Test for Induced Current

Make a simple coil by winding about 50 turns of wire around a machine bolt core. The bolt should be 1/4 to 1/2" in diameter and about two inches long. Connect the coil to your galvanoscope as shown in Figure 8. Pass the coil back and forth close to the end of a permanent magnet.

Figure 8

Notice a slight deflection of the compass needle with each pass. You have shown that electricity can be induced in a wire coil by moving it through a magnetic field. Currents generated in this way are called induced currents.

Figure 9

Now make another coil and core just like the first one and arrange them and a connection as shown in Figure 9. If you make and break the current to the second coil, you will build up and collapse a magnetic field around the first coil and again induce a current in it. You will see the compass needle swing back and forth again.

These last two experiments give you a crude idea of how an electric generator works, producing electric current by induction as a coil-wound rotor revolves within a magnetic field.

What Did You Learn?

What does every current-carrying wire have around it? How does this help us to measure electricity? How sensitive are electrical instruments? What is the difference in voltage between (a) a large and a small dry cell? (b) batteries connected in series and in parallel? (c) your original connection and the reverse of it? What similarity does the test for induced current show between movement through a magnetic field and the making and breaking of a direct current?
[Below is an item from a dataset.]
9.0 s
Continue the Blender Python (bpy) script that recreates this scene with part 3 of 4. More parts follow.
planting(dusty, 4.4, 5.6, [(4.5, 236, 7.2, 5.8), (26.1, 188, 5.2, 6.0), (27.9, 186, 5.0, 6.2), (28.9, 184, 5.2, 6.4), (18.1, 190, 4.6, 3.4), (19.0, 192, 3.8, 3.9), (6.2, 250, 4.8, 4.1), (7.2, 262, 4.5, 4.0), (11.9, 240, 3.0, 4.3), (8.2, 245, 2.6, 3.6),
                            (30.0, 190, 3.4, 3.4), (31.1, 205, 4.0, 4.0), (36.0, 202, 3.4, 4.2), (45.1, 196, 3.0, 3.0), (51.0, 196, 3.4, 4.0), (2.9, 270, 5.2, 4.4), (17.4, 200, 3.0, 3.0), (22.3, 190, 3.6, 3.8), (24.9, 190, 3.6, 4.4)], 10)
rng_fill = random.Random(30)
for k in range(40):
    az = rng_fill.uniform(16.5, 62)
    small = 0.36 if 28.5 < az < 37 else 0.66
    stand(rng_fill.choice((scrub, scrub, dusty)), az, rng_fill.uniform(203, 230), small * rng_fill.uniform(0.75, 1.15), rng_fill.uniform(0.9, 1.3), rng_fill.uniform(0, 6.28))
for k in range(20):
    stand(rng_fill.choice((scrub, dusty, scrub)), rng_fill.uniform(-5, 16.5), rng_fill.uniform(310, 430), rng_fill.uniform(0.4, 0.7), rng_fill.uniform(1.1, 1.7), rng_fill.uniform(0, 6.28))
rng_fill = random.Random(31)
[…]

Demonstrations You Can Give

Show others how your galvanoscope can detect: whether a battery is producing current, which way the current is flowing, and whether a current is strong or weak. Demonstrate how a current can be generated using magnetism.

For More Information

Ask your power supplier representative to show you some of the instruments used by his organization, and to give you a brief explanation of how they work. Ask him or an electrician to give you a demonstration of a split-core ammeter.